## START Records supplied

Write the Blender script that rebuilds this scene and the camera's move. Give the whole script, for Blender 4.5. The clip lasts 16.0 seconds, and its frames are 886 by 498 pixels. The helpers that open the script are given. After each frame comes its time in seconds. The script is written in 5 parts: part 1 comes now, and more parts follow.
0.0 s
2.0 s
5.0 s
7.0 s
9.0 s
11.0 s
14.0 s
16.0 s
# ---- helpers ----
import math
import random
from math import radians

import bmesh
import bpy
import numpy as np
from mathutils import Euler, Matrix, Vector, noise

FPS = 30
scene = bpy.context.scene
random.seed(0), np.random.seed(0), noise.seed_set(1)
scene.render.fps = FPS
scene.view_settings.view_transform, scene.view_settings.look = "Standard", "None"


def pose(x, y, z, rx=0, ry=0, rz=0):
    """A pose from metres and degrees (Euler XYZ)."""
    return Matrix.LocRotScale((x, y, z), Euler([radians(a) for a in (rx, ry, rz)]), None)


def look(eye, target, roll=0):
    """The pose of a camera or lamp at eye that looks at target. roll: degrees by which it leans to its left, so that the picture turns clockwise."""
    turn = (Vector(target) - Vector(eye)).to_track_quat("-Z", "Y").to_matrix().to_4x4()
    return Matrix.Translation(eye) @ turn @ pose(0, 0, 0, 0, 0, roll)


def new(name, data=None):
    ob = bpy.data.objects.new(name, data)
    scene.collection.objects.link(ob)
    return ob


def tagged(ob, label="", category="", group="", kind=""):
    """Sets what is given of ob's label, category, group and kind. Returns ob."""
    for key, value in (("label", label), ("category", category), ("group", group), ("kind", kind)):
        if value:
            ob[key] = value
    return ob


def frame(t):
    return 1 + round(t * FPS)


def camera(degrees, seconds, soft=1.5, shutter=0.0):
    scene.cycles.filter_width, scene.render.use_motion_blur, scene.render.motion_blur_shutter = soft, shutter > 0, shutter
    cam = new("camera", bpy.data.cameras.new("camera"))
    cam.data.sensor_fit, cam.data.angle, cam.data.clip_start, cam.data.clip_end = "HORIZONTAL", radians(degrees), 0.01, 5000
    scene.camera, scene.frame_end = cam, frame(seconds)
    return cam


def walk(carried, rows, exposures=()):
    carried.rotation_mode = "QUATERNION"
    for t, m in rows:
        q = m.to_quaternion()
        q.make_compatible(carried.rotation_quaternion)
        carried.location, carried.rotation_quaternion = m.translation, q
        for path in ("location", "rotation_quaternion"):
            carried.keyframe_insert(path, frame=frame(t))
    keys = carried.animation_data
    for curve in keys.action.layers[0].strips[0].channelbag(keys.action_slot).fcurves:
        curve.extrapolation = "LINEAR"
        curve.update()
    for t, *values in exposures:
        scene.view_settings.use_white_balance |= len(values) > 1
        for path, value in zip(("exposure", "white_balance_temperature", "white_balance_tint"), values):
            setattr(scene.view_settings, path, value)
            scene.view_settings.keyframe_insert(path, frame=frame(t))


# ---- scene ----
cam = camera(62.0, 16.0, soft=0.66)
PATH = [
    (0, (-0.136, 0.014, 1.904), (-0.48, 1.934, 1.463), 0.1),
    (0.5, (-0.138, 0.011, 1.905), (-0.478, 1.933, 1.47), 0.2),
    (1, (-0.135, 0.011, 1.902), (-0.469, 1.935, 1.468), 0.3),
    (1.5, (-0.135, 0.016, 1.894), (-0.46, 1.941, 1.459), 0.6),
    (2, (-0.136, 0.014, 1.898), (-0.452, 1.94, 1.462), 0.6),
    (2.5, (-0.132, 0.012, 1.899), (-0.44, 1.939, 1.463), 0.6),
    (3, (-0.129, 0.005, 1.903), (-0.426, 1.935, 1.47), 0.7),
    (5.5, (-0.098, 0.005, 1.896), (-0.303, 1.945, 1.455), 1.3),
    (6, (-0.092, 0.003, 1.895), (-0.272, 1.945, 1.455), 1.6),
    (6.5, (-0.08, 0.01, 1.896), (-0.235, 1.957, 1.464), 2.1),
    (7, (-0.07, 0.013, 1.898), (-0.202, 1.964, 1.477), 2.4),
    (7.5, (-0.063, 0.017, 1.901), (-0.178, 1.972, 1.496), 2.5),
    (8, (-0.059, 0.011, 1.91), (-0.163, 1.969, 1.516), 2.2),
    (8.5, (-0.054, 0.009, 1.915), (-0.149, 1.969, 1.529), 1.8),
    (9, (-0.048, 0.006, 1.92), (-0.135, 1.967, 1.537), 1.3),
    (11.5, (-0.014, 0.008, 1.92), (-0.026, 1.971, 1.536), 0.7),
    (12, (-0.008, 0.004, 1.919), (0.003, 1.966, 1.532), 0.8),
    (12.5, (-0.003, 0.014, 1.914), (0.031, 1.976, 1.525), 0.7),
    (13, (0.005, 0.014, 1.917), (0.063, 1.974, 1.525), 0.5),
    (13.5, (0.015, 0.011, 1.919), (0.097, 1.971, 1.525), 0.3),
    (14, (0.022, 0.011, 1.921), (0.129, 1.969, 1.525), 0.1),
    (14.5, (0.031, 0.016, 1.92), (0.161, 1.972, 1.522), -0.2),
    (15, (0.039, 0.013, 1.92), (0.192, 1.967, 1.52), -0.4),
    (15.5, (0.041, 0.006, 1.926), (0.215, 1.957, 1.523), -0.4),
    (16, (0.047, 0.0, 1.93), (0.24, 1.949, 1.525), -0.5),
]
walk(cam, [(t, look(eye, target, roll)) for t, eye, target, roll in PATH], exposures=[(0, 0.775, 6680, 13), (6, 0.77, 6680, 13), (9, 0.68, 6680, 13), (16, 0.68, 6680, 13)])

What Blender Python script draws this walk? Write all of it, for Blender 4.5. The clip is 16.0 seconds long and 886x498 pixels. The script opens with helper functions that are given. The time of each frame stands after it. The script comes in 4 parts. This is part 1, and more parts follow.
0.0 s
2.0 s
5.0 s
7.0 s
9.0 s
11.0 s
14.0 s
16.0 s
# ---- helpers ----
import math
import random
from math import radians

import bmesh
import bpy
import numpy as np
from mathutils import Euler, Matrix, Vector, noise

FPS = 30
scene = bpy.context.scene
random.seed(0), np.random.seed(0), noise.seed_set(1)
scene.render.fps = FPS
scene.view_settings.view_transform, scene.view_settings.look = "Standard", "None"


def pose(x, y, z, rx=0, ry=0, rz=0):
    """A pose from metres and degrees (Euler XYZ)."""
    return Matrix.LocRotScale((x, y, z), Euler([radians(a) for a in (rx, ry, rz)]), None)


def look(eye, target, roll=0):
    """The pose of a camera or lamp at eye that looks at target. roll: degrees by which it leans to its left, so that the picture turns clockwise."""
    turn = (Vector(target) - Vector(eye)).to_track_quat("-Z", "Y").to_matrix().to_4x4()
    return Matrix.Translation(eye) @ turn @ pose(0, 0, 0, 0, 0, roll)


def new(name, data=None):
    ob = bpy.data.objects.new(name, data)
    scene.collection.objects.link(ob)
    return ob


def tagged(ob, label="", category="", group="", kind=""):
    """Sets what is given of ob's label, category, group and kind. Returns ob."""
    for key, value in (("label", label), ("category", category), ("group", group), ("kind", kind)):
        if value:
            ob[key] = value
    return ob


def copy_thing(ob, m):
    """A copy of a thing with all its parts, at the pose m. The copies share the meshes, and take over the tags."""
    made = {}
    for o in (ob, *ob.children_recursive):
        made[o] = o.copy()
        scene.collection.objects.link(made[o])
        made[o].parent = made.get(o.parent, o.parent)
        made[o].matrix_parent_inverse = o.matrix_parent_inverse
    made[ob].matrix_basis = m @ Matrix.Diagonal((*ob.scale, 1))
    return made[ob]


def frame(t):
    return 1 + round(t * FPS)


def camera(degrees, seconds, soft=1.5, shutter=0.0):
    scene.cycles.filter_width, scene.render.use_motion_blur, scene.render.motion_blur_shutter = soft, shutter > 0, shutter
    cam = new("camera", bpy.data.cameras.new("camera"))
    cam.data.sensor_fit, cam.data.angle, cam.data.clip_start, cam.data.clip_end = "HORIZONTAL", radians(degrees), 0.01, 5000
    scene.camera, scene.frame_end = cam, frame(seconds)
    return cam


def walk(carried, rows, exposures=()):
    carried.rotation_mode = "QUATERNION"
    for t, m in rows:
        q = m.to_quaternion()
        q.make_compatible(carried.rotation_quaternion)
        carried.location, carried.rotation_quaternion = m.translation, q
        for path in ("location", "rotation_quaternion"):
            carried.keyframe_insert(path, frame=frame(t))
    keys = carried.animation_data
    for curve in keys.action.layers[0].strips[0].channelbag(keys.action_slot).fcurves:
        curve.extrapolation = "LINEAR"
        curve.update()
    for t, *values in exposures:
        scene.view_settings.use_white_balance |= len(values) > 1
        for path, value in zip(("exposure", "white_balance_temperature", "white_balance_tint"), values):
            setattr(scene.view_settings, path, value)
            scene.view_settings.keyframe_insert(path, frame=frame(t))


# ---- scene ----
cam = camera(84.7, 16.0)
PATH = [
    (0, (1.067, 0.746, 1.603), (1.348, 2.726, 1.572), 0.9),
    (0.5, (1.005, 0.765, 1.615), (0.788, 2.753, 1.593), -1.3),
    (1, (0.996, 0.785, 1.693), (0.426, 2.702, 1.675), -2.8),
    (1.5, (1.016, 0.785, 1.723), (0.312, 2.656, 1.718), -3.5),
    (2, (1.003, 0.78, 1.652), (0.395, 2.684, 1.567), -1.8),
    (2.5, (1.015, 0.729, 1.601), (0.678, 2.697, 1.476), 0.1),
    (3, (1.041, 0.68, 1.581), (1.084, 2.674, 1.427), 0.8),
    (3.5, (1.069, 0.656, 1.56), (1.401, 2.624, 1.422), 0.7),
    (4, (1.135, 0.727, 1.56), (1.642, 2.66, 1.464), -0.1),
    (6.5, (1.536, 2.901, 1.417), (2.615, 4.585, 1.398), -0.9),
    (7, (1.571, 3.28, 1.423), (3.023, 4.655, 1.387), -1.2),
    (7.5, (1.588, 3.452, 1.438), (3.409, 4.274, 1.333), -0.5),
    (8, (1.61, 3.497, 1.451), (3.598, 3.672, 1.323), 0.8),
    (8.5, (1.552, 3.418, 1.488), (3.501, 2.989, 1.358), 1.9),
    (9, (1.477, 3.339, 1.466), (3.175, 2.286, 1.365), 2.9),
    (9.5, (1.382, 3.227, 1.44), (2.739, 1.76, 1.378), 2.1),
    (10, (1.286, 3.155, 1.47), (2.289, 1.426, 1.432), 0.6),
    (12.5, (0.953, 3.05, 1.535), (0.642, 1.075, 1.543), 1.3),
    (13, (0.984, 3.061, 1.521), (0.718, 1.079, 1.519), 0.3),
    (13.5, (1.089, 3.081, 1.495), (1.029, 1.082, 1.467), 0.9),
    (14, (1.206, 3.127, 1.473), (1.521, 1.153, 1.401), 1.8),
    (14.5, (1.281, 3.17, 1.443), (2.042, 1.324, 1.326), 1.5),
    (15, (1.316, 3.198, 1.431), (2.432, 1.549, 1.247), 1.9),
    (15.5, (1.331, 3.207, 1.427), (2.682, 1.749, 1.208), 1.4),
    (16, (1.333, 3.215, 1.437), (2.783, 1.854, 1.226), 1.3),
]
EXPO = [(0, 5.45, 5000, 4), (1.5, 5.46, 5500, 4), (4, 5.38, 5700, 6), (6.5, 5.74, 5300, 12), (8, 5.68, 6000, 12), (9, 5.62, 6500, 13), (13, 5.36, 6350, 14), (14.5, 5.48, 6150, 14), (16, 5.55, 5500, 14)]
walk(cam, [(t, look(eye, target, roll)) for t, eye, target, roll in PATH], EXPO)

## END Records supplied

Pull out all lines from the listing that contain the string "made".

    made = {}
        made[o] = o.copy()
        scene.collection.objects.link(made[o])
        made[o].parent = made.get(o.parent, o.parent)
        made[o].matrix_parent_inverse = o.matrix_parent_inverse
    made[ob].matrix_basis = m @ Matrix.Diagonal((*ob.scale, 1))
    return made[ob]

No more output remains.